**THE DATA**.
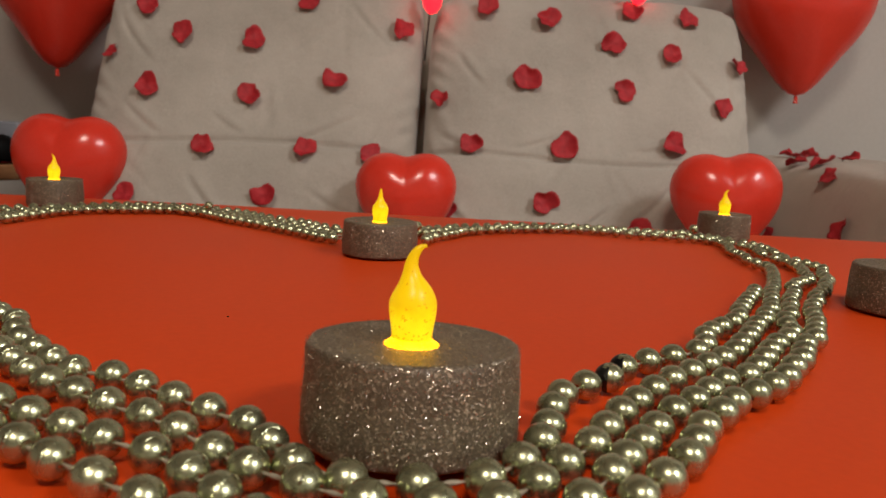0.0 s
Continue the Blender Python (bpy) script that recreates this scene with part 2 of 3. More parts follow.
def boxed(*a, **k):
    return box(bmesh.new(), *a, **k)


def lathe(profile, n=40, axis=lambda z: (0.0, 0.0), close_top=True, close_bottom=True):
    """Turns a list of (radius, height) round an axis that may bend with the height."""
    bm = bmesh.new()
    rings = []
    for r, z in profile:
        ox, oy = axis(z)
        rings.append([bm.verts.new((ox + r * math.cos(2 * math.pi * i / n), oy + r * math.sin(2 * math.pi * i / n), z)) for i in range(n)])
    for a, b in zip(rings, rings[1:]):
        for i in range(n):
            bm.faces.new((a[i], a[(i + 1) % n], b[(i + 1) % n], b[i]))
    if close_bottom:
        bm.faces.new(rings[0][::-1])
    if close_top:
        bm.faces.new(rings[-1])
    return bm


def spline(points, step, closed=False):
    """Points at even steps along a smooth line through the given ones."""
    p = np.array(points, float)
    q = np.vstack([2 * p[0] - p[1], p, 2 * p[-1] - p[-2]])
    fine = []
    for i in range(1, len(q) - 2):
        for u in np.linspace(0, 1, 16, endpoint=False):
            a, b, c, d = q[i - 1:i + 3]
            fine.append(0.5 * (2 * b + (c - a) * u + (2 * a - 5 * b + 4 * c - d) * u * u + (3 * b - a - 3 * c + d) * u ** 3))
    fine = np.array(fine + [p[-1]])
    s = np.r_[0, np.cumsum(np.linalg.norm(np.diff(fine, axis=0), axis=1))]
    at = np.arange(0, s[-1], step)
    return np.stack([np.interp(at, s, fine[:, k]) for k in range(p.shape[1])], 1)


def tube(points, radii, sides=8):
    """A round stem along points, with a radius at each."""
    bm = bmesh.new()
    pts = [Vector(p) for p in points]
    rings = []
    for i, p in enumerate(pts):
        d = (pts[min(i + 1, len(pts) - 1)] - pts[max(i - 1, 0)]).normalized()
        side = d.cross(Vector((0.3, 0.2, 1.0)) if abs(d.z) < 0.9 else Vector((1, 0, 0))).normalized()
        up = side.cross(d)
        r = radii[i] if hasattr(radii, "__len__") else radii
        rings.append([bm.verts.new(p + r * (math.cos(2 * math.pi * k / sides) * side + math.sin(2 * math.pi * k / sides) * up)) for k in range(sides)])
    for a, b in zip(rings, rings[1:]):
        for k in range(sides):
            bm.faces.new((a[k], a[(k + 1) % sides], b[(k + 1) % sides], b[k]))
    bm.faces.new(rings[0][::-1])
    bm.faces.new(rings[-1])
    return bm


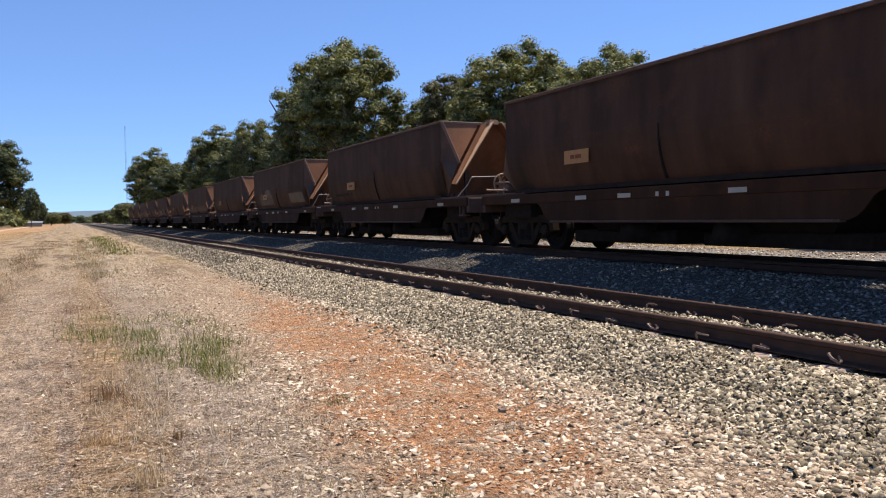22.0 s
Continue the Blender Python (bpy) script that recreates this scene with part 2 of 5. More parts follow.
    c = n.mix(n.math("MULTIPLY", n.math("MULTIPLY", far, n.step(mid, 0.38, 0.62)), 0.75), c, (0.40, 0.215, 0.115))
    # under the trees on both sides: bark and dark litter
    c = n.mix(n.math("MULTIPLY", n.step(n.math("MULTIPLY", xw, -1.0), 17.5, 21.0), 0.75), c, (0.14, 0.095, 0.06))
    c = n.mix(n.math("MULTIPLY", n.step(x, 16.0, 17.2), 0.8), c, n.mix(n.step(mid, 0.42, 0.56), (0.13, 0.09, 0.055), gold))
    n.bump(n.math("SUBTRACT", n.math("ADD", n.math("MULTIPLY", fine, 0.6), mid), n.math("MULTIPLY", n.math("MULTIPLY", bal, gap), 1.2)), 1.0, 0.045)
    return n.done(c)


def stone_material(name, ramp, rough=0.9):
    n = Nodes(name, rough, spec=0.2)
    p = n.pos()
    c = n.ramp(n.isle(), ramp)
    c = n.mix(n.step(n.noise(p, 60, 4), 0.45, 0.7), c, n.mix(0.35, c, (0.12, 0.10, 0.08)))
    n.bump(n.noise(p, 90, 3), 0.3, 0.01)
    return n.done(c)


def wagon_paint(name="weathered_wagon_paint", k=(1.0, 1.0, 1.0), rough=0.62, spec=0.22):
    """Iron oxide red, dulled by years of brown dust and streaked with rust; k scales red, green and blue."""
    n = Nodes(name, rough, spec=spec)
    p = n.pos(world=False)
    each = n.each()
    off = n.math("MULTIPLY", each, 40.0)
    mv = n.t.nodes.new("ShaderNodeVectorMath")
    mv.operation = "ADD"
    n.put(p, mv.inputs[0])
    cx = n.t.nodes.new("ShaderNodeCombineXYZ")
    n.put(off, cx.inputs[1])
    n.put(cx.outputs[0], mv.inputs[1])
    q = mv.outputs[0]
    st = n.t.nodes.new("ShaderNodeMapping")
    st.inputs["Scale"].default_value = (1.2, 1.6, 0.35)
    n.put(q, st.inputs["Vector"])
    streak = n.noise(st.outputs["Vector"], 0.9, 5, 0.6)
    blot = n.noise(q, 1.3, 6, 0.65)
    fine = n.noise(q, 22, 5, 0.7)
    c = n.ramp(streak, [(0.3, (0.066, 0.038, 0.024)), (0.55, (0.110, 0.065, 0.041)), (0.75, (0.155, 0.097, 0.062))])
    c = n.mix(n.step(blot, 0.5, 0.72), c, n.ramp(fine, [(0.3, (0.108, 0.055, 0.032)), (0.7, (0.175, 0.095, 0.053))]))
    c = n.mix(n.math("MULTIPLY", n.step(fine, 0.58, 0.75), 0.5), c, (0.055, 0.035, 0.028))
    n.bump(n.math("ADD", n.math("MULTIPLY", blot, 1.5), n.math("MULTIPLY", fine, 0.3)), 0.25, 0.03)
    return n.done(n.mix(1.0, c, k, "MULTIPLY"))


def leaf_material(name, stops, rough=0.55, through_much=0.27, tint=(1.35, 1.35, 0.6)):
    n = Nodes(name, rough, spec=0.26)
    c = n.ramp(n.isle(), stops)
    c = n.mix(n.math("MULTIPLY", n.noise(n.pos(), 0.35, 3), 0.5), c, n.mix(1.0, c, (0.6, 0.65, 0.6), "MULTIPLY"))
    out = n.t.nodes["Material Output"]
    tr = n.t.nodes.new("ShaderNodeBsdfTranslucent")
    mx = n.t.nodes.new("ShaderNodeMixShader")
    mx.inputs[0].default_value = through_much
    n.put(n.mix(1.0, c, tint, "MULTIPLY"), tr.inputs["Color"])
    n.done(c)
    n.put(n.b.outputs[0], mx.inputs[1])
    n.put(tr.outputs[0], mx.inputs[2])
    n.put(mx.outputs[0], out.inputs["Surface"])
    return n.m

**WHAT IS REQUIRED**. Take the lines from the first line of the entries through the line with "return box(bmesh.new(), *a, **k)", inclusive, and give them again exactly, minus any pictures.

**FINISHED TASK**.
0.0 s
Continue the Blender Python (bpy) script that recreates this scene with part 2 of 3. More parts follow.
def boxed(*a, **k):
    return box(bmesh.new(), *a, **k)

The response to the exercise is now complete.